El ocaso de los grillos

Las actitudes humanas encuentran el caldo de cultivo para ser precisamente humanas

José Luis Masegosa
09:00 • 17 oct. 2022

Cuando la tarde perecía, ayer, anodina y huidiza, descubrí una pareja de vencejos perezosos que volaba a gran altura, tal vez para alejarse de la crispación terrena. Bajo su vuelo, encontré a cientos de golondrinas que santiguaban el cielo de mi pueblo con ardiente fervor, en tanto que los atardeceres, como el de ayer mismo, mueren, prematuramente, en una veloz carrera tras los crepúsculos rojizos que apremian hacia los desconocidos laberintos de la noche. Las calles son ahora menos calles, en donde mis vecinos apuran su tránsito final de unas jornadas que saben a viña, a almendra, granada e higos. Si la primavera despierta los sentidos, este tiempo lánguido los demuda, de tal suerte que, como los vencejos vespertinos, ascienden a las más altas cotas de nuestro ser para eludir el tsunami de melancolía que cada octubre inunda los más recónditos lugares de la existencia humana.
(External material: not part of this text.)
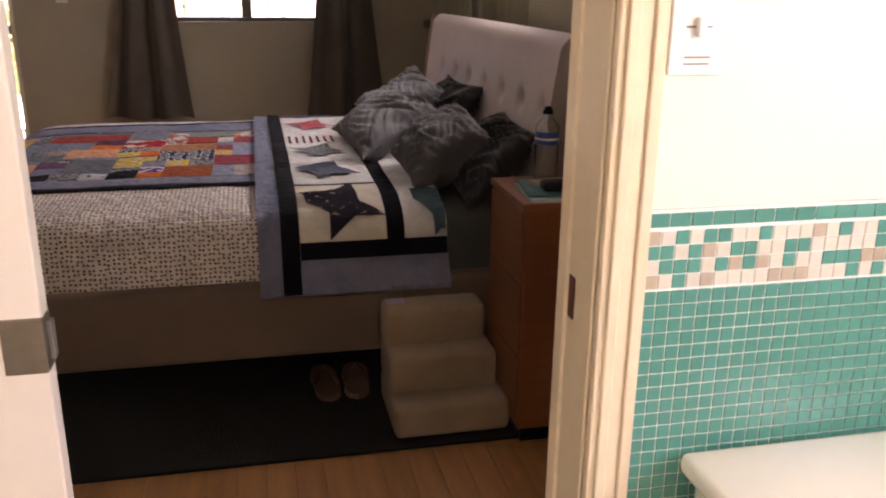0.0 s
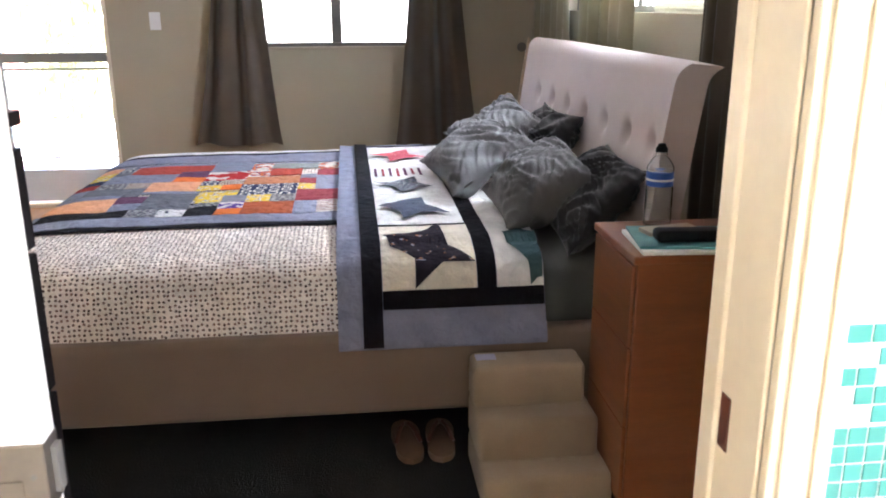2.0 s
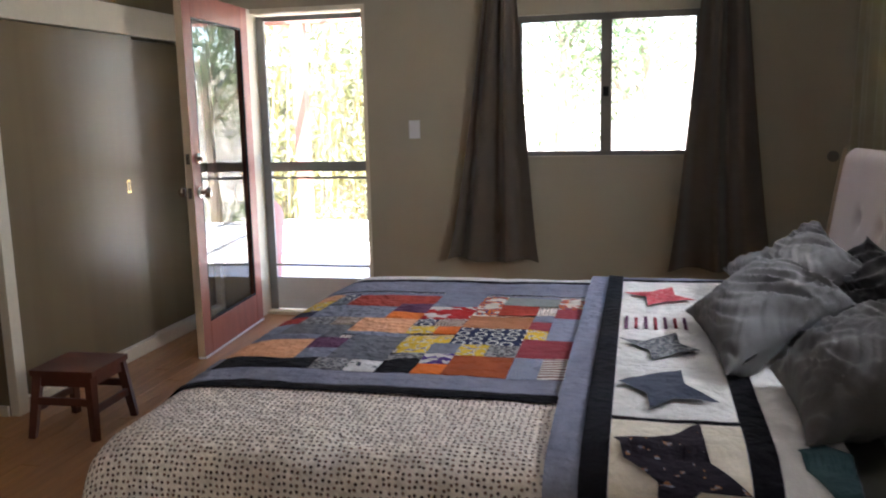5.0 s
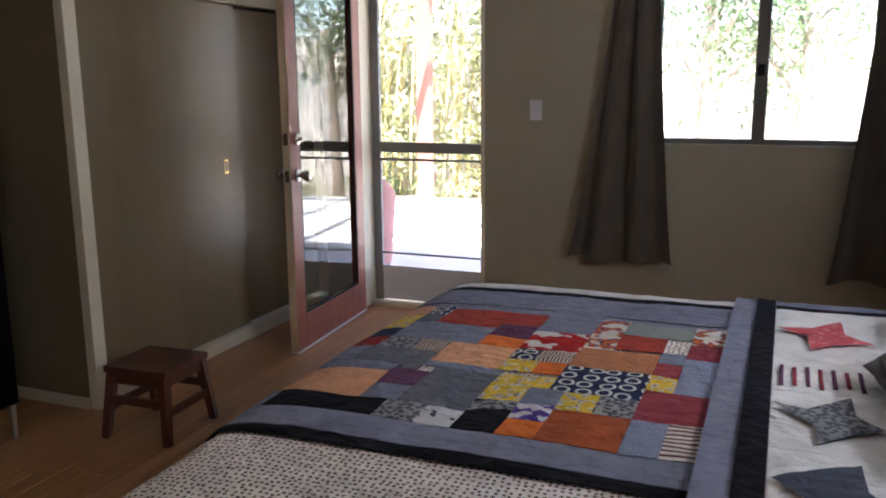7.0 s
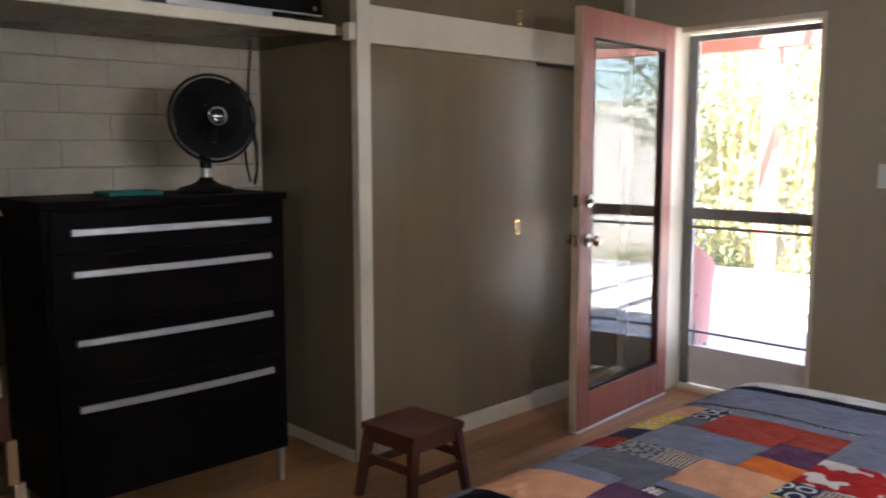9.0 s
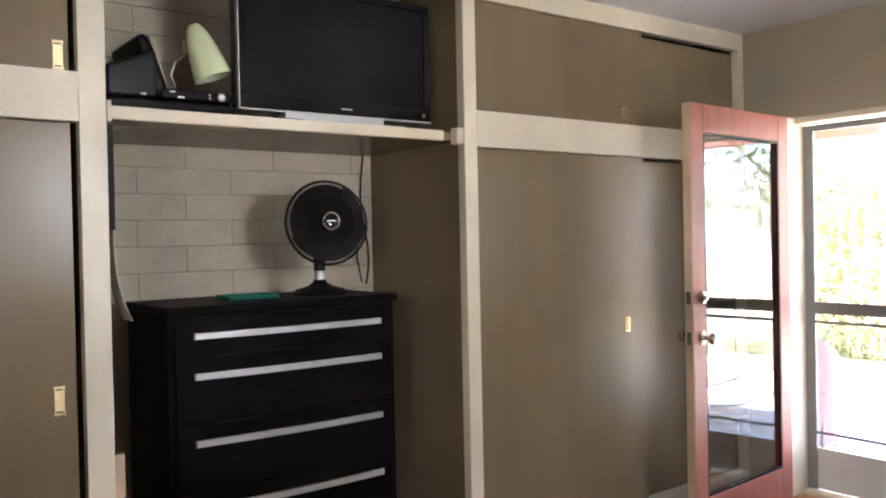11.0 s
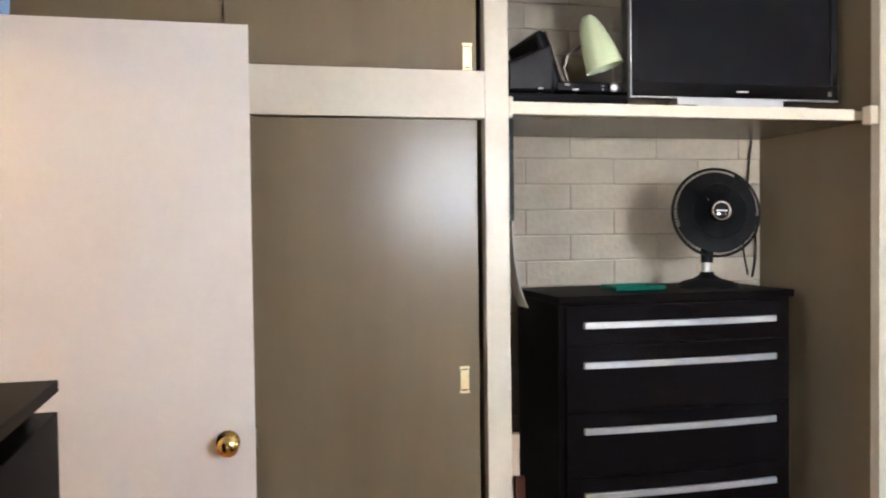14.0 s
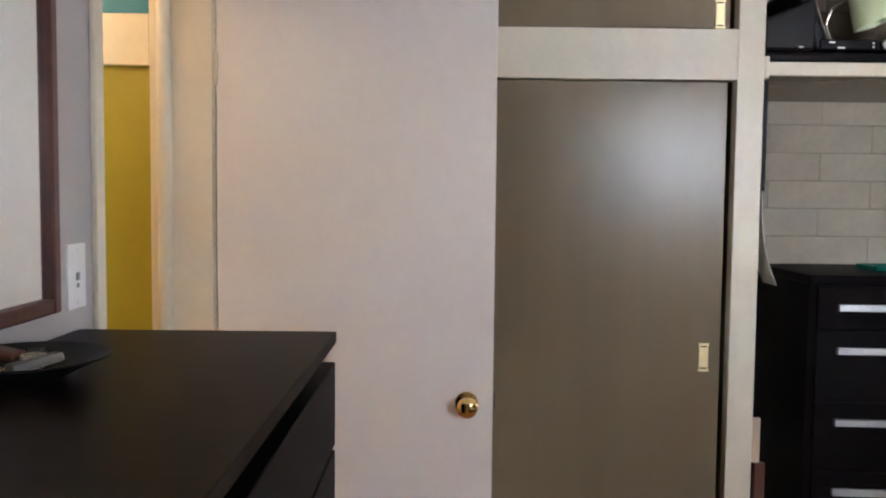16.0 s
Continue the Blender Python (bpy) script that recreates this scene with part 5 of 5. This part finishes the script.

Media octubre en este templado lunes, prieto de incertidumbres y temores. A estas alturas, el calendario juega al escondite con el ser humano, de tal guisa que nadie tiene conciencia del mes en que sobrevive, pues aunque el verano meteorológico cayó en la sala de espera de este veroño, el paisaje humano de nuestras calles se viste con atuendos estivales que aún se resisten a su anual cita con la hibernación perfumada de laurel y alcanfor. No obstante, en el litoral, la bajamar parece más bajamar porque las arenas acusan –no del todo- la orfandad de quitasoles, tumbonas y bronceados. El éxodo del final de temporada mermó la demografía de nuestras costas, donde las playas fueron solaz de descanso, escenario de asueto y paraíso de sueños, unos sueños que jamás pudieron albergar, entonces, la incierta realidad que ahora nos acoge.
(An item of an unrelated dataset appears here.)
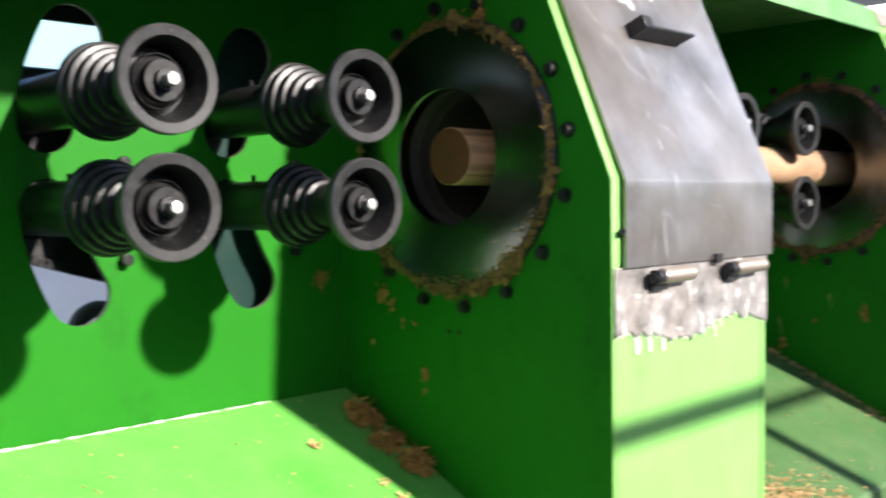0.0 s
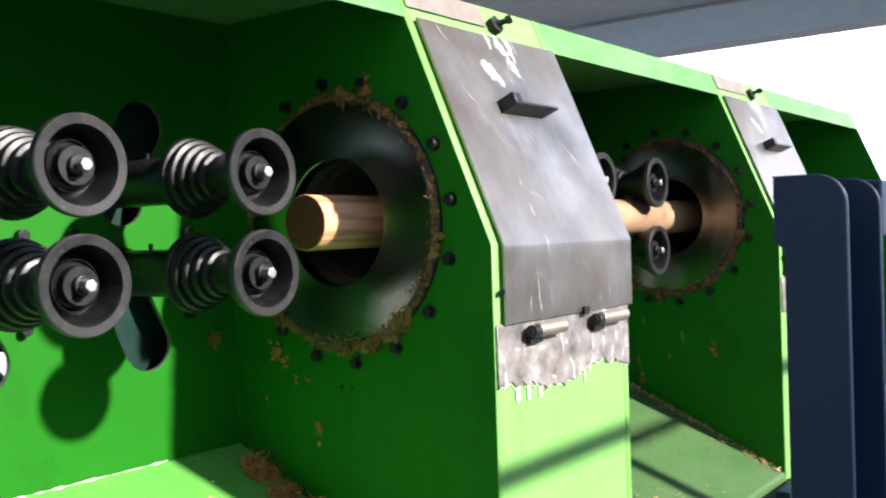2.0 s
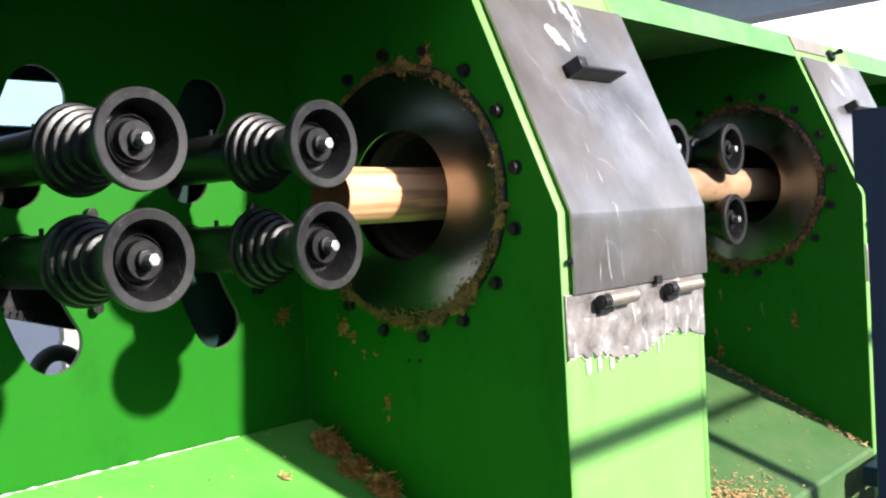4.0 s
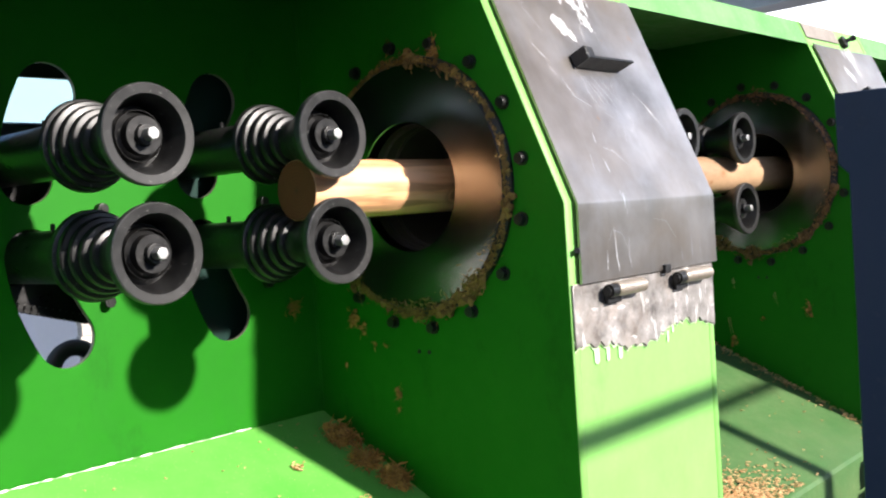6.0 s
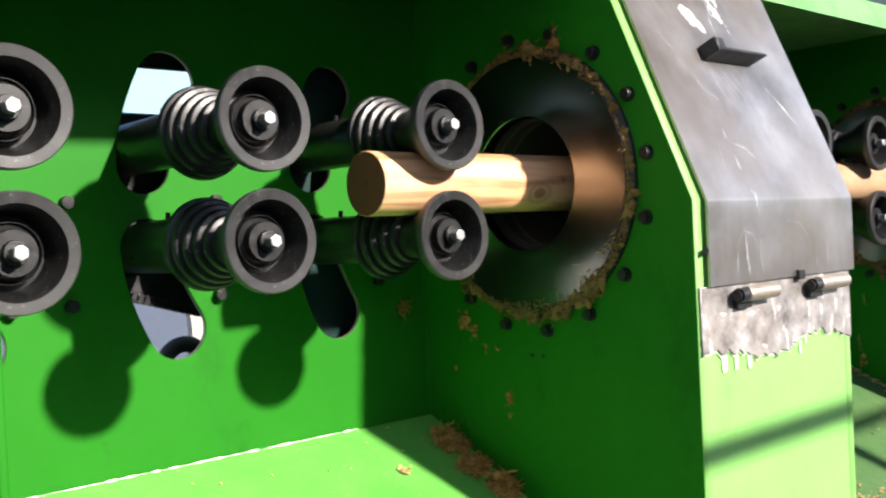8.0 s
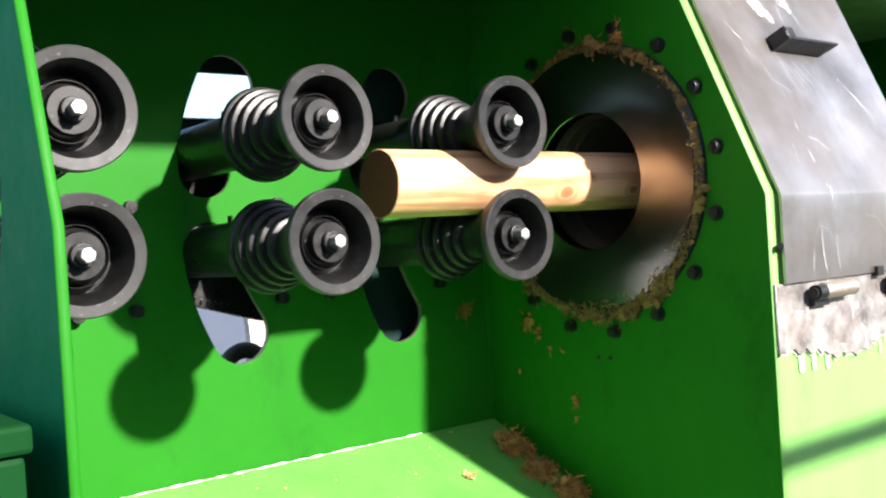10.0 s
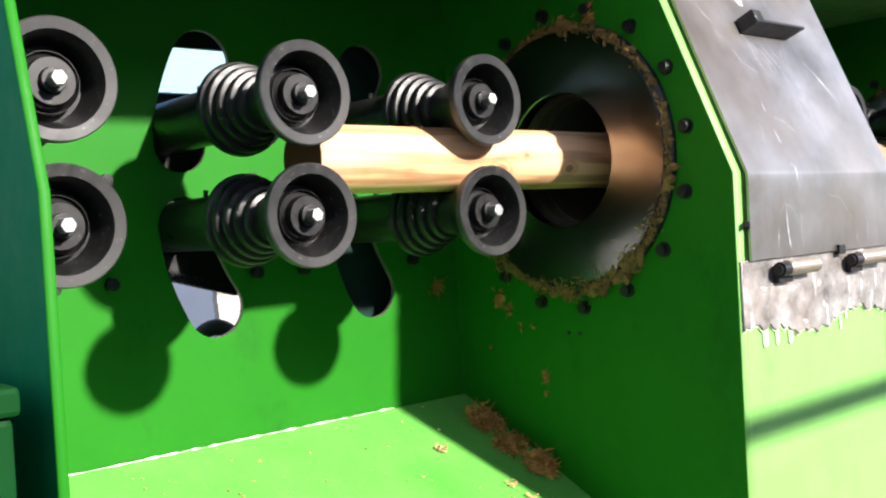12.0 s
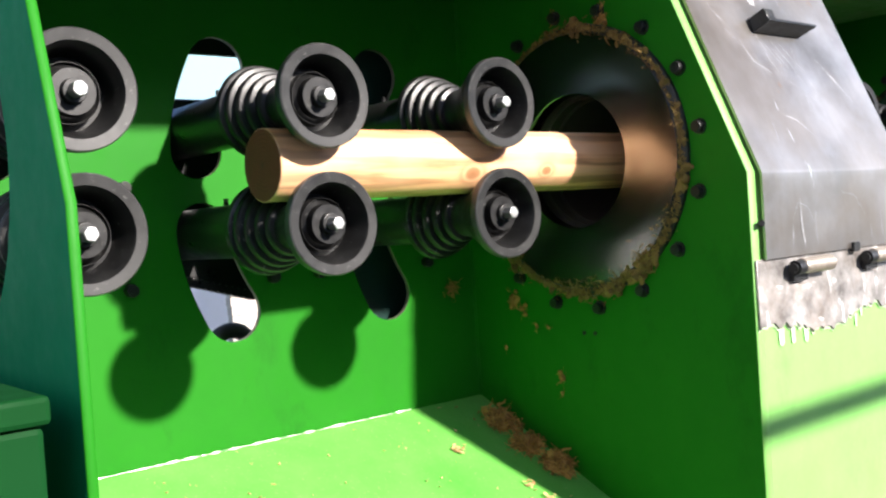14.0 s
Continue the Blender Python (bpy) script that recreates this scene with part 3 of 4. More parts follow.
# smears on the cover: along x and height, with a width
SCUFFS = (
    (0.030, (0.300, 0.806), (0.305, 0.785), (0.330, 0.765)), (0.022, (0.335, 0.808), (0.350, 0.785), (0.345, 0.765)),
    (0.034, (0.215, 0.745), (0.235, 0.722), (0.270, 0.700)), (0.022, (0.205, 0.738), (0.222, 0.728), (0.245, 0.722)), (0.026, (0.320, 0.760), (0.338, 0.742), (0.345, 0.722)), (0.006, (0.315, 0.765), (0.314, 0.737), (0.345, 0.728)),
    (0.004, (0.303, 0.735), (0.300, 0.700)), (0.003, (0.078, 0.808), (0.095, 0.781), (0.127, 0.753)),
    (0.003, (0.094, 0.684), (0.111, 0.663), (0.128, 0.653)), (0.003, (0.152, 0.621), (0.169, 0.585), (0.216, 0.566)),
    (0.003, (0.228, 0.625), (0.228, 0.593), (0.250, 0.562)), (0.003, (0.252, 0.616), (0.288, 0.574)),
    (0.002, (0.256, 0.557), (0.284, 0.545)), (0.003, (0.194, 0.490), (0.225, 0.483), (0.262, 0.457)),
    (0.004, (0.136, 0.477), (0.129, 0.445)), (0.002, (0.306, 0.532), (0.291, 0.499)), (0.003, (0.353, 0.723), (0.356, 0.701)),
    (0.014, (0.262, 0.806), (0.270, 0.790), (0.268, 0.772)), (0.010, (0.350, 0.776), (0.352, 0.752)), (0.005, (0.366, 0.800), (0.372, 0.770)),
    (0.003, (0.232, 0.628), (0.262, 0.588), (0.268, 0.570)), (0.003, (0.262, 0.628), (0.300, 0.585), (0.306, 0.565), (0.318, 0.548)),
    (0.003, (0.290, 0.626), (0.318, 0.592)), (0.002, (0.330, 0.620), (0.322, 0.590), (0.345, 0.570)), (0.003, (0.214, 0.640), (0.235, 0.604)),
    (0.003, (0.340, 0.560), (0.352, 0.530)), (0.004, (0.400, 0.600), (0.440, 0.560), (0.470, 0.520)), (0.003, (0.412, 0.590), (0.446, 0.548)),
    (0.002, (0.300, 0.540), (0.330, 0.520), (0.352, 0.540)), (0.002, (0.108, 0.760), (0.140, 0.722), (0.160, 0.700)), (0.002, (0.120, 0.640), (0.140, 0.622)),
    (0.007, (0.140, 0.352), (0.143, 0.300), (0.150, 0.274)), (0.007, (0.190, 0.330), (0.188, 0.300), (0.194, 0.274)), (0.005, (0.112, 0.312), (0.110, 0.276)),
    (0.002, (0.110, 0.318), (0.135, 0.346), (0.165, 0.338), (0.186, 0.310)), (0.002, (0.290, 0.358), (0.335, 0.352), (0.372, 0.318)),
    (0.005, (0.435, 0.322), (0.438, 0.276)), (0.004, (0.392, 0.300), (0.394, 0.274)), (0.003, (0.470, 0.310), (0.474, 0.276)),
)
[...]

El coronavirus se llevó mucho de nosotros. Dilapidó dos calendarios con sus dos primaveras, con cuanto ello entraña en esta tierra del Sur; esas primaveras cuya luz encandila y puede ser gozo de cualquiera, lo que no sucede con la estación más secreta y misteriosa que nos acoge, ésa que ahora deberíamos gozar, pero que sin motivo ni razón la han secuestrado. Acaso es que su tenue luz, menos agresiva, más tamizada, moleste al secuestrador –cambio climático- que nos la ha arrebatado, al menos por ahora, pues tampoco tenemos noticias de si vendrá o pasará de largo por sus días cortos y sus naturales meses, a pesar del paulatino llanto que ya experimentan los árboles caducos, cuyas doradas hojas –en menor cantidad que otros años- alfombran la piel terráquea que nos sostiene. Y es que, a pesar de este falso estío, el ecuador de octubre ha comenzado a desnudar impúdicamente a los árboles que nos acompañan, en tanto que los tapices amarillentos del campo compiten a destajo. Acaso la manifestación más perceptible del alfa otoñal la encontremos en la aminorada estridulación de los grillos, cuyo cri-cri-cri ya no acompaña con igual intensidad que en las noches estivales, plenas de reclamos y apareamientos. Y donde el otoño sí está presente es en los templos vivos de la vida, que cada día es menos vida, y donde un gesto, por pequeño que sea, una leve sonrisa o un minuto de oído adquieren un precio impagable que supera cualquier bien material. En estos escenarios, donde el otoño es más otoño, las actitudes humanas encuentran el caldo de cultivo para ser precisamente humanas. Como los grillos en su caminar hacia el ocaso de la hibernación bajo las piedras, los humanos viven su otoño en las antesalas del último peldaño. Son los otoños de la vida.